From $25-$40, you get into quality ride-ons, nicer building block sets, and beginner push-and-ride toys. This is where I'd spend most of my birthday gift money because you're getting durability plus developmental benefit.
From $40-$50, magnetic blocks, quality climbing structures, and combination toys (like a small slide with climbing) fall. This is the upper budget range where you're paying for materials and longevity, and honestly, you're starting to hit diminishing returns. Most two-year-olds won't use a $100 toy twice as much as a $50 toy.
Mistakes I Made So You Don't Have To
I spent $75 on a toy I thought was "developmental" because it promised to teach colors, shapes, and numbers. It had a manual the size of a small book. The two-year-old walked past it every single day for six months. The parent told me later she felt guilty for not making her kid use it.
I also learned not to assume that the most expensive option is the "best gift." I recommended a $120 activity table to someone once, and they told me months later that their daughter preferred playing with the Tupperware containers in the kitchen. The price tag doesn't correlate with how much a two-year-old will actually use it.

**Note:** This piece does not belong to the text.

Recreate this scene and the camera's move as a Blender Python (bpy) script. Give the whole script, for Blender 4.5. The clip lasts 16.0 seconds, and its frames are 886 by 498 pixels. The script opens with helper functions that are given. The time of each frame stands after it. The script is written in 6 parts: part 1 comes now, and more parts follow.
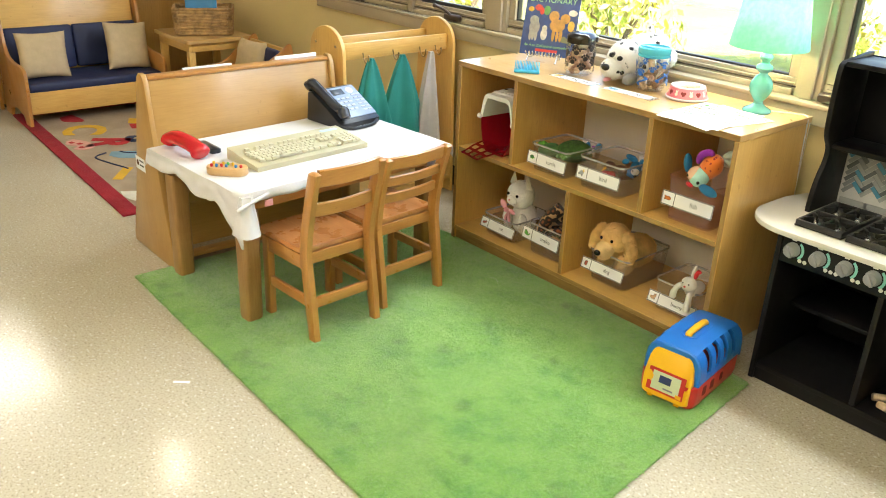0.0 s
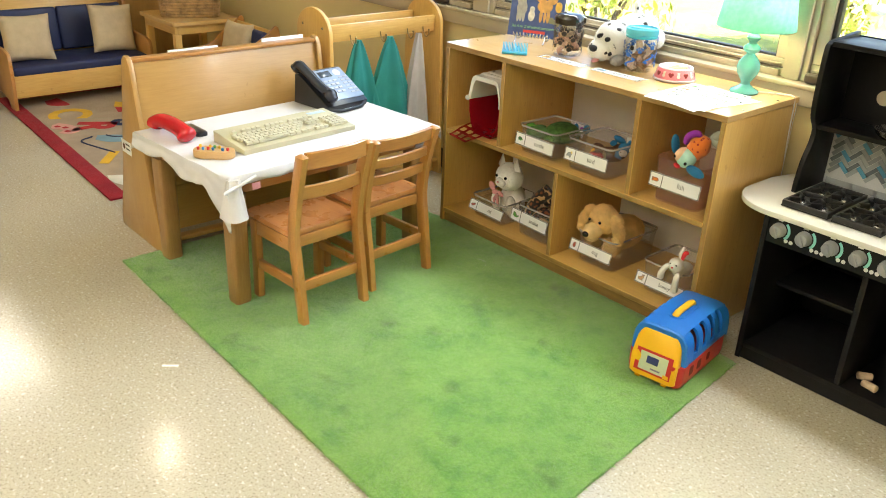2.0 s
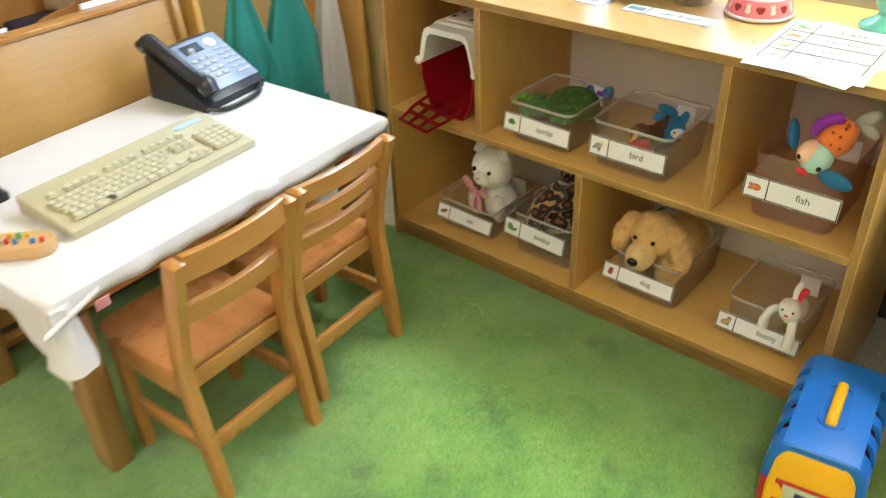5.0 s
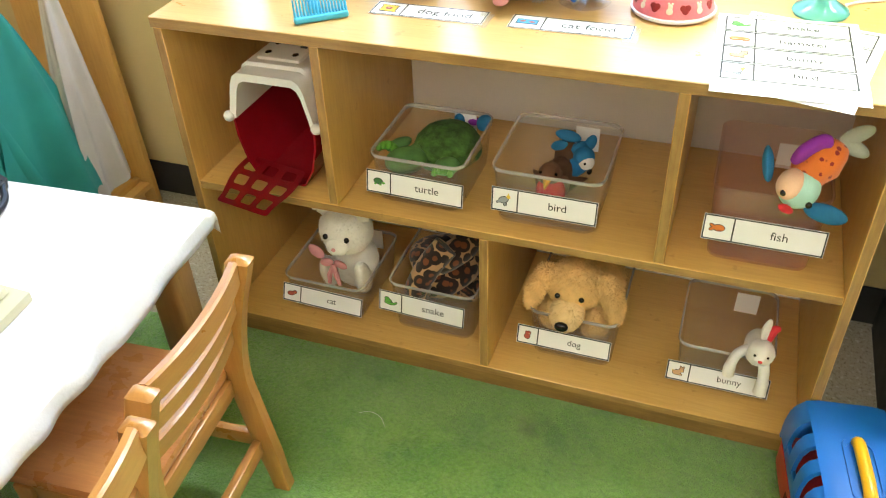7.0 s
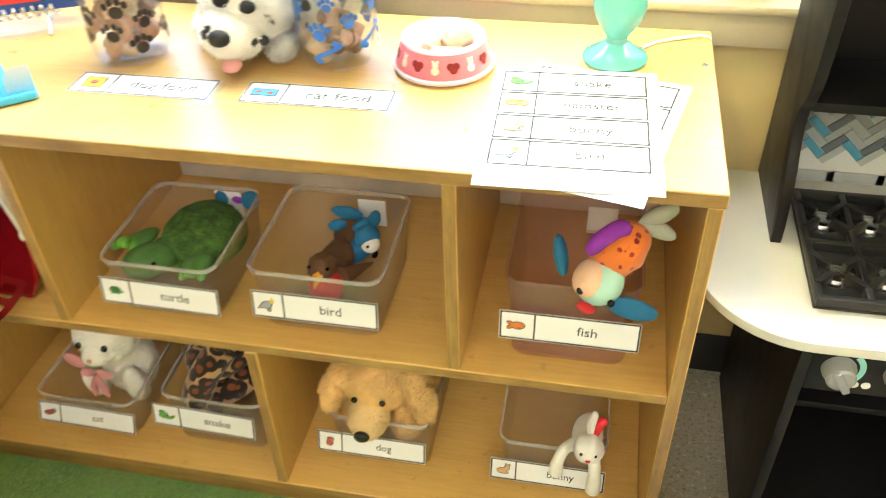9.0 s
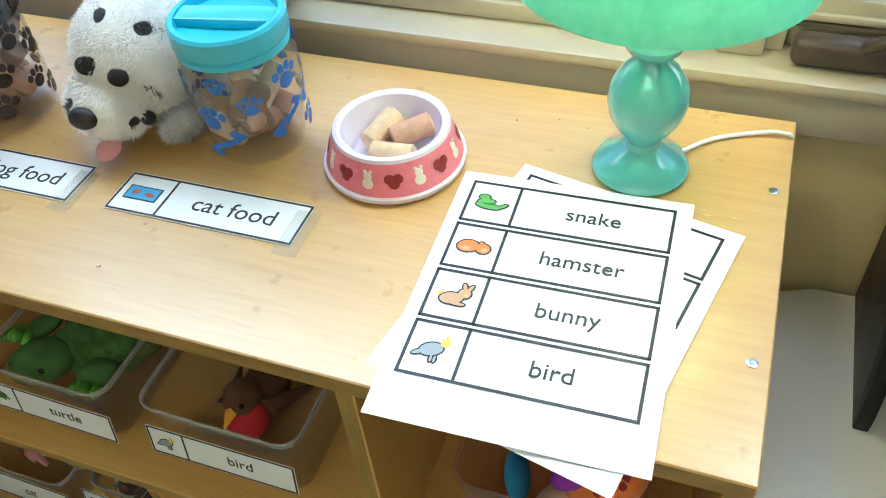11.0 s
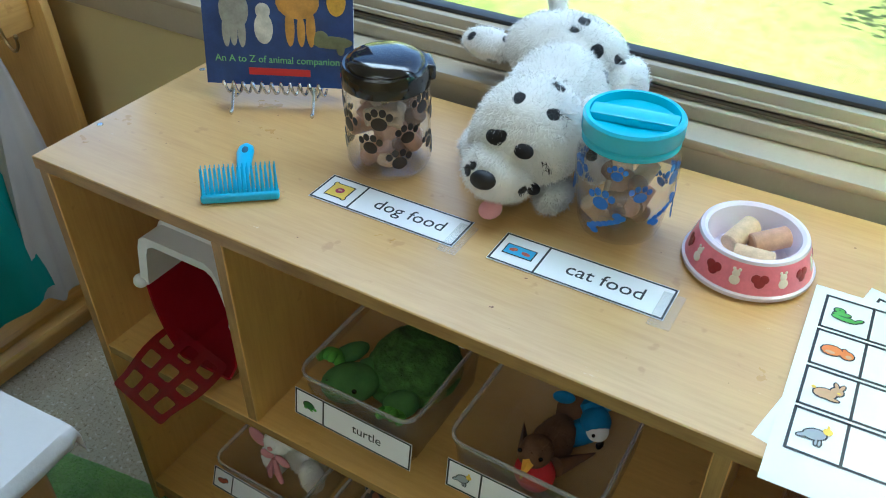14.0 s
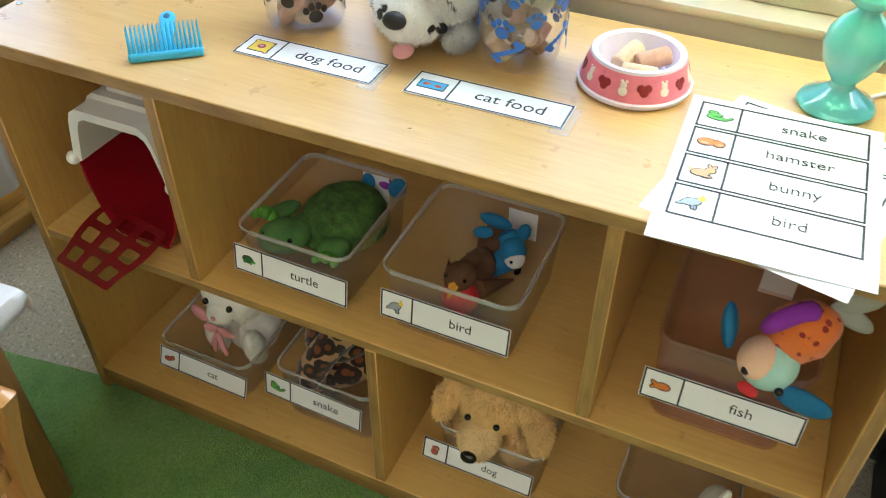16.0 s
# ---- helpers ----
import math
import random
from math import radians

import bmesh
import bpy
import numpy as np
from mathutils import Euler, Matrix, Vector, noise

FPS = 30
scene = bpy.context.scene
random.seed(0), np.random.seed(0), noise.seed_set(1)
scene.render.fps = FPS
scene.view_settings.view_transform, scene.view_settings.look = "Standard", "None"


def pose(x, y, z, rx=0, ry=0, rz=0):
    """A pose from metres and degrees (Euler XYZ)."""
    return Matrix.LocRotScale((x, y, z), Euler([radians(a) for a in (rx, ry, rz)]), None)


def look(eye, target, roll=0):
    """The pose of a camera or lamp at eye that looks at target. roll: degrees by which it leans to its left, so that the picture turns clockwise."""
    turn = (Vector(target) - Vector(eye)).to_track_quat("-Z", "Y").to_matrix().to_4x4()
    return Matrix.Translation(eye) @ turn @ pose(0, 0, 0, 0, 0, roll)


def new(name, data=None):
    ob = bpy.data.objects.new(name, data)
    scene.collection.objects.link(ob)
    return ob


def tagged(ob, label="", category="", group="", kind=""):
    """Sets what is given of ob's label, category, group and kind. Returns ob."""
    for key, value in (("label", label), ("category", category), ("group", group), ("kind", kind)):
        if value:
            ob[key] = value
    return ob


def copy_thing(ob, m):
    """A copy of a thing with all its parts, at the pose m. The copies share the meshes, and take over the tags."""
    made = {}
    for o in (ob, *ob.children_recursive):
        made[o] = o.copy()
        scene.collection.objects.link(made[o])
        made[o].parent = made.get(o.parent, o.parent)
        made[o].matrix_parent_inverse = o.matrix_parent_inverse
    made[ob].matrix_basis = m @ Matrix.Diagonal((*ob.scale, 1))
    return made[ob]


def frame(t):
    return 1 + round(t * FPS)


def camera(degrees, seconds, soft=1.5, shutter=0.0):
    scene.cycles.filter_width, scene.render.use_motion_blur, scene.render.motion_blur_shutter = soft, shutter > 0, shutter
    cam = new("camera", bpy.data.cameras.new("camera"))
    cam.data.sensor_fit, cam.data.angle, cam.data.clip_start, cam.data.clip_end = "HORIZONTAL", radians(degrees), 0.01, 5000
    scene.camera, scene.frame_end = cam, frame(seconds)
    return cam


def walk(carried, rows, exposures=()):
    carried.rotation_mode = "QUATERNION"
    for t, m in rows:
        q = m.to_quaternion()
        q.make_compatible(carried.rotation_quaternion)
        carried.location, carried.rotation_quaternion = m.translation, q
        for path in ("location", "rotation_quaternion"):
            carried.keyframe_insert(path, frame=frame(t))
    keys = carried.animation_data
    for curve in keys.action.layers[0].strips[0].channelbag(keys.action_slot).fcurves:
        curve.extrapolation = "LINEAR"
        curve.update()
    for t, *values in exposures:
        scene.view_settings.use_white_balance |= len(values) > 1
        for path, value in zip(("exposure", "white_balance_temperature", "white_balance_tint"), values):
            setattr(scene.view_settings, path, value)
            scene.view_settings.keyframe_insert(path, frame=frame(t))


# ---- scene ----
cam = camera(55.9, 16.0, 1.0, 0.4)
PATH = [
    (0, (2.432, -2.17, 1.385), (1.055, -0.965, 0.578), 2.5),
    (0.5, (2.43, -2.167, 1.384), (1.067, -0.952, 0.568), 2.8),
    (1, (2.43, -2.165, 1.382), (1.075, -0.951, 0.551), 2.6),
    (1.5, (2.436, -2.161, 1.381), (1.087, -0.946, 0.541), 2.4),
    (2, (2.438, -2.166, 1.383), (1.089, -0.953, 0.54), 2.5),
    (2.5, (2.432, -2.168, 1.38), (1.085, -0.958, 0.529), 2.6),
    (3, (2.366, -2.18, 1.378), (1.033, -0.976, 0.498), 1.5),
    (3.5, (2.248, -2.083, 1.357), (0.987, -0.895, 0.357), 3.6),
    (4, (2.094, -1.844, 1.333), (0.831, -0.653, 0.339), 3.6),
    (4.5, (1.775, -1.646, 1.31), (0.532, -0.488, 0.254), -1.0),
    (5, (1.489, -1.473, 1.327), (0.384, -0.225, 0.22), -2.3),
    (5.2, (1.413, -1.395, 1.32), (0.371, -0.081, 0.23), -1.1),
    (7.3, (0.951, -1.131, 1.307), (0.442, 0.334, 0.045), -2.4),
    (7.5, (0.95, -1.121, 1.316), (0.464, 0.338, 0.038), -2.3),
    (8, (0.971, -1.115, 1.32), (0.479, 0.361, 0.064), -2.7),
    (8.5, (1.075, -0.999, 1.336), (0.665, 0.553, 0.143), -1.4),
    (9, (1.08, -0.78, 1.29), (0.748, 0.727, 0.018), -2.2),
    (9.3, (1.108, -0.653, 1.301), (0.814, 0.791, -0.051), -4.1),
    (9.5, (1.117, -0.545, 1.288), (0.759, 0.831, -0.119), -5.6),
    (9.7, (1.119, -0.479, 1.287), (0.675, 0.873, -0.118), -4.5),
    (11.8, (1.174, -0.31, 1.27), (0.457, 0.899, -0.152), -8.8),
    (12, (1.142, -0.325, 1.283), (0.344, 0.862, -0.116), -8.6),
    (12.5, (1.061, -0.388, 1.301), (0.149, 0.786, -0.036), -5.1),
    (13, (1.0, -0.442, 1.325), (0.109, 0.797, 0.032), -1.7),
    (13.5, (0.967, -0.492, 1.331), (0.123, 0.81, 0.07), -1.0),
    (14, (0.946, -0.53, 1.329), (0.135, 0.821, 0.097), 0.0),
    (14.5, (0.931, -0.566, 1.321), (0.186, 0.805, 0.069), 0.0),
    (15, (0.952, -0.595, 1.292), (0.289, 0.796, 0.016), 0.6),
    (15.5, (0.971, -0.622, 1.267), (0.361, 0.759, -0.044), 0.9),
    (16, (1.026, -0.67, 1.28), (0.408, 0.693, -0.047), 0.3),
]
walk(cam, [(t, look(eye, target, roll)) for t, eye, target, roll in PATH],
     [(0, 3.07, 6700, 11), (5, 2.86, 6700, 12), (7.5, 3.28, 6500, 10), (9, 3.42, 6700, 9), (9.5, 3.22, 6600, 9), (10.8, 2.3, 5700, 7), (12, 1.13, 5500, 12), (12.5, 1.03, 5200, 8), (13, 1.36, 5150, 6), (13.5, 1.64, 5150, 5), (14.5, 1.9, 5300, 5), (15, 2.2, 5600, 7), (16, 2.45, 5900, 10)])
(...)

I also underestimated the value of simple toys. A set of wooden spoons, measuring cups, and wooden blocks costs maybe $20 combined, and I watched a two-year-old create a full "cooking and building" game with them that lasted over an hour. Toys don't need to be designed by a toy company to be engaging.
My Final Take
After testing this for months with real toddlers, I genuinely believe the best gifts for 2-year-olds are ones that let them feel competent, in control, and able to create something. Skip the overstimulating electronics and the toys that require adult assembly and constant "teaching." Pick things they can use independently, things that don't have a "right way" to play, and things that'll still be interesting at age four. Your budget matters way less than your strategy - I've seen $30 toys outperform $150 ones because they actually matched the kid's temperament.